The interpretative communication on the Stability and Growth Pact, adopted by the College of Commissioners on 13 January, eased the fiscal discipline required of the member states in both the preventive and the corrective arms of the SGP, on condition that they implement structural reforms and boost investment or if their economic environment deteriorates significantly.
The review of the fiscal rules was a promise made to the Socialist group by European Commission President Jean-Claude Juncker in exchange for their support during his nomination.
Officials consider that the new interpretation brought “real progress” in reviewing the EU’s existing fiscal rules, in particular in the case of allowing a temporary deviation for member states under the excessive deficit procedure (EDP), when reforms are planned but are yet to be legally endorsed.
The European Commission’s communication confirmed that the implementation of structural reforms will be considered a relevant factor under the EDP to ease the adjustment path. In the absence of a sound methodological framework to estimate the budgetary effects of structural reforms, the executive assesses eligibility for the structural reform clause on the basis of a dedicated reform plan – submitted by the member state in spring - in the context of the annual update of the Stability and Convergence Programmes. The programme needs to include detailed and verifiable information, as well as a credible timeline for adoption and delivery of the envisaged reforms.

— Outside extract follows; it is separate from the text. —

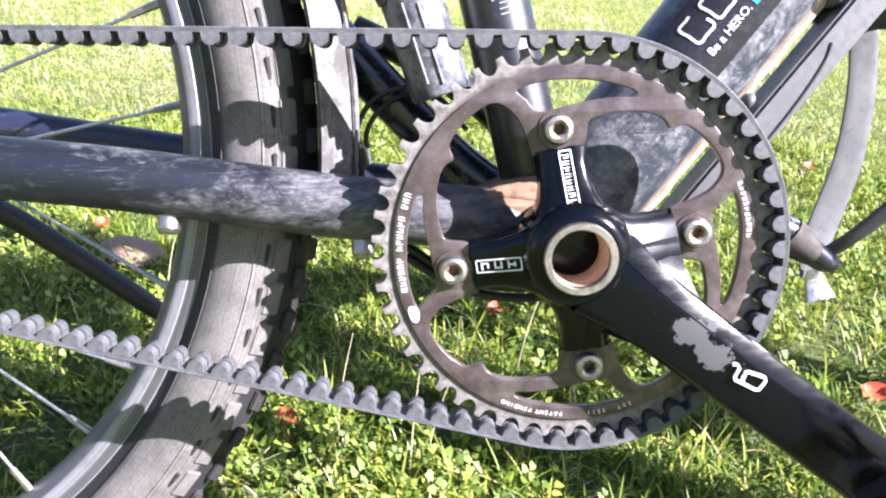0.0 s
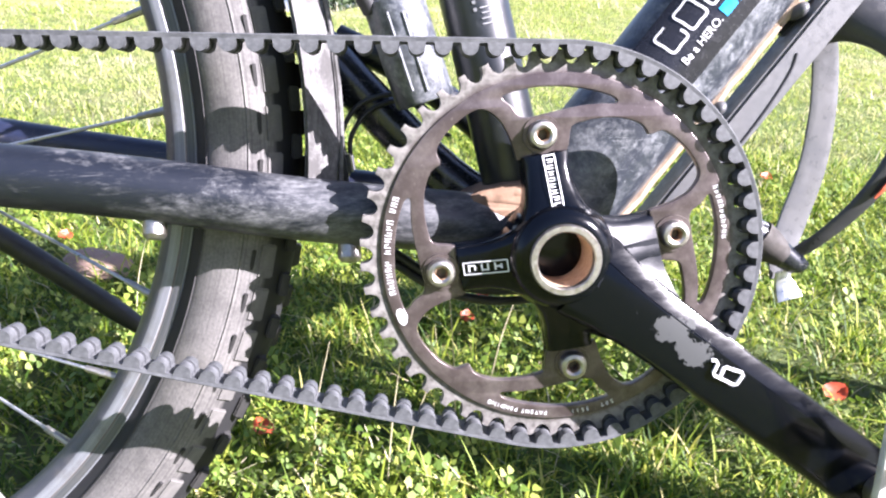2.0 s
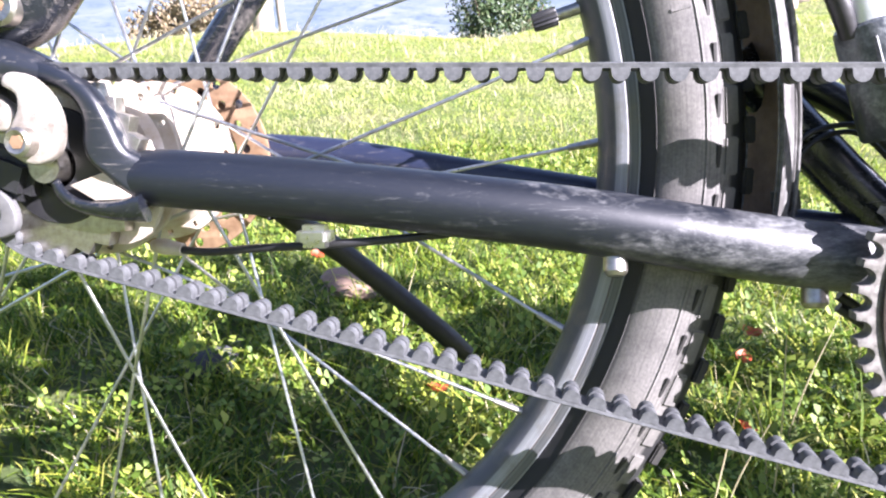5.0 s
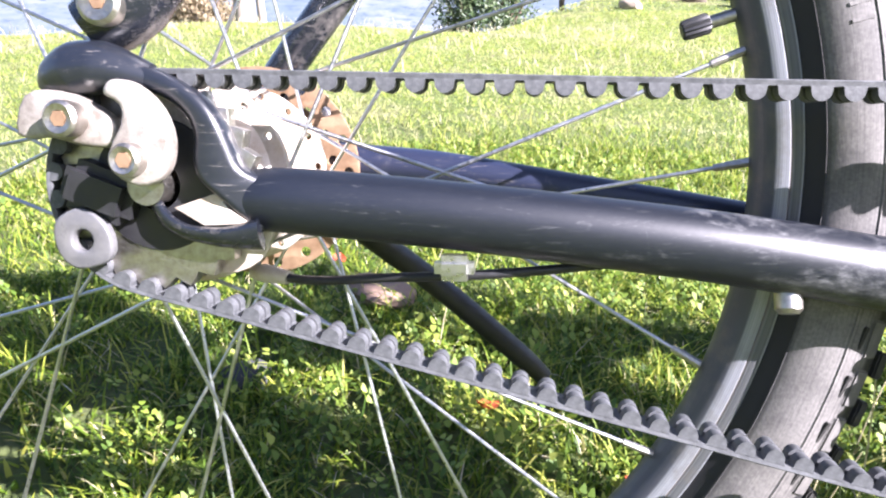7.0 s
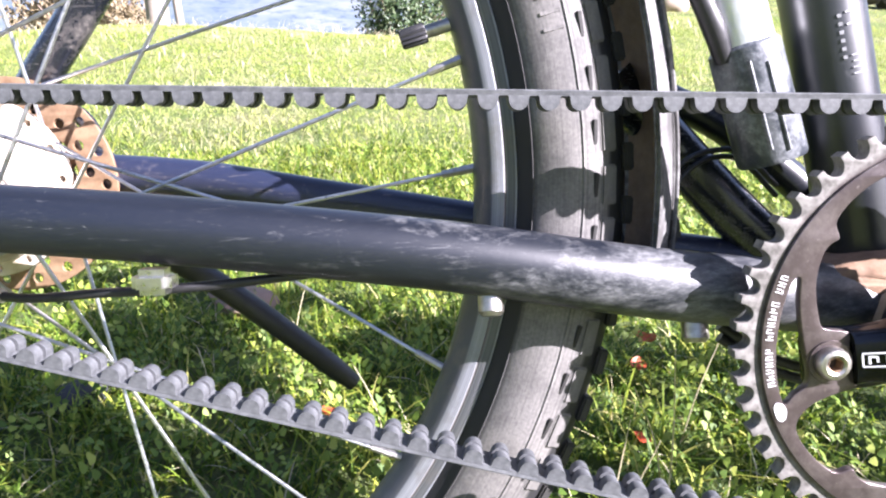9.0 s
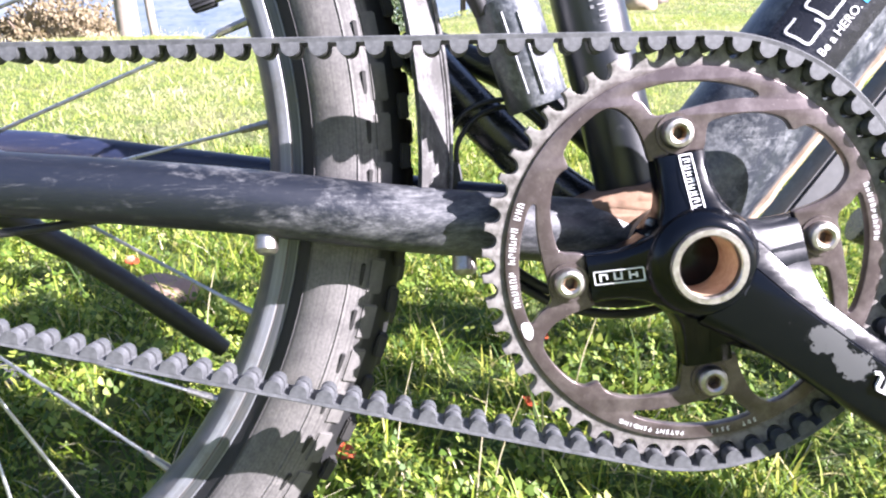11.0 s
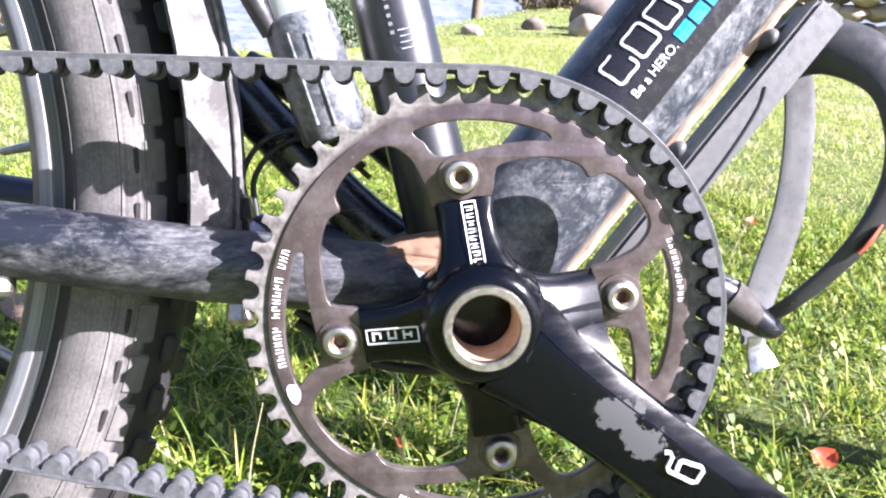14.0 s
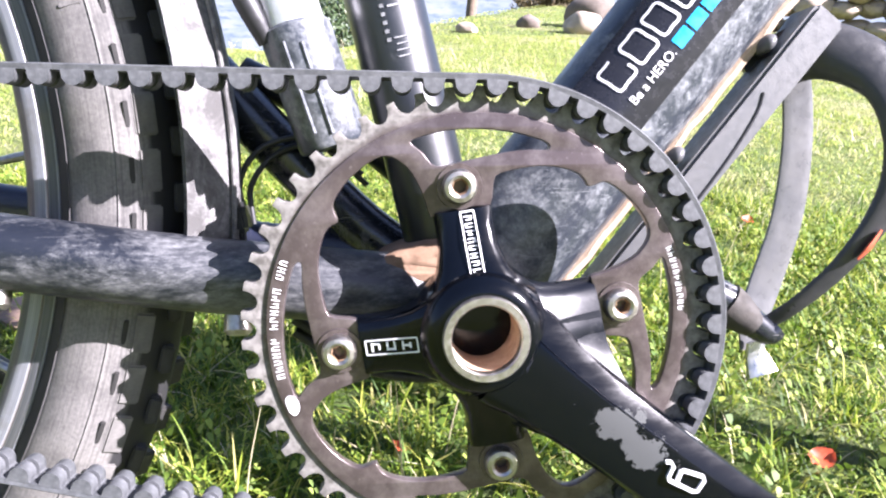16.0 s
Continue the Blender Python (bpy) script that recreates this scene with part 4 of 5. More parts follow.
    # alloy hanger knuckle and its bolts
    knee = [(-0.4330, 0.0980), (-0.4240, 0.0965), (-0.4150, 0.0880), (-0.4110, 0.0760), (-0.4140, 0.0640), (-0.4240, 0.0590), (-0.4340, 0.0640), (-0.4350, 0.0730), (-0.4300, 0.0820), (-0.4300, 0.0890), (-0.4360, 0.0930)]
    part("shift_link", plate(round_ends(knee, 3), [], -0.0200, -0.0125, 0.0018, "shift_link"), LINK, drop, "dusty bare alloy link")
    arm2 = [(-0.4700, 0.0930), (-0.4560, 0.0945), (-0.4420, 0.0890), (-0.4340, 0.0820), (-0.4360, 0.0740), (-0.4480, 0.0740), (-0.4600, 0.0770), (-0.4740, 0.0780)]
    part("shift_link", plate(round_ends(arm2, 3), [], -0.0160, -0.0090, 0.0018, "shift_link"), LINK, drop)
    for x, z, y, r, mt in ((-0.4260, 0.0690, -0.0225, 0.0062, BOLT), (-0.4510, 0.0840, -0.0205, 0.0068, BOLT), (-0.4400, 0.1270, -0.0085, 0.0088, BOLT)):
        pb = part("pivot_bolt", lathe([(0.0030, 0.0), (0.0030, -0.0035), (r * 0.8, -0.0042), (r, -0.0028), (r, 0.012), (0.0030, 0.012)], (x, y, z), 24, closed=True), mt, drop)
        part("socket", lathe([(0.0001, -0.0008), (0.0031, -0.0008), (0.0031, -0.0038)], (x, y, z), 6), TAN, pb)
    block = bmesh.new()
    box(block, (-0.4480, -0.0040, 0.0560), (0.030, 0.016, 0.020), Euler((0, radians(20), 0)), 0.004)
    part("shift_box", block, DARK, drop, "black shifting box at the axle")
    tail = [(-0.4560, 0.0500), (-0.4480, 0.0480), (-0.4420, 0.0400), (-0.4430, 0.0300), (-0.4560, 0.0260), (-0.4640, 0.0320), (-0.4650, 0.0440)]
    part("hanger_tab", plate(round_ends(tail, 3), [disc(-0.4535, 0.0375, 0.0042, 16)], -0.0120, -0.0070, 0.0012, "hanger_tab"), GREY_PLASTIC, drop)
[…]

The European Council's legal service issued an opinion in early April in which it questioned this point of the Commission's communication. The legal opinion pointed out that, in order to consider structural reforms as a “relevant factor” in easing the fiscal targets, they must be adopted by the national authorities “through provisions of binding force, whether legislative or not”. Therefore, a simple announcement of upcoming reforms, no matter how credible and detailed they are, is not enough.
The executive has insisted since then that its communication is legally sound and that it acts within its scope of interpretation.
The Economic and Financial Committee of the Council is expected to issue a new code of conduct by December to narrow the differences of view between the Commission and the Council. But regardless of the outcome of the Council's work, the Commission has said that it will continue applying its own communication.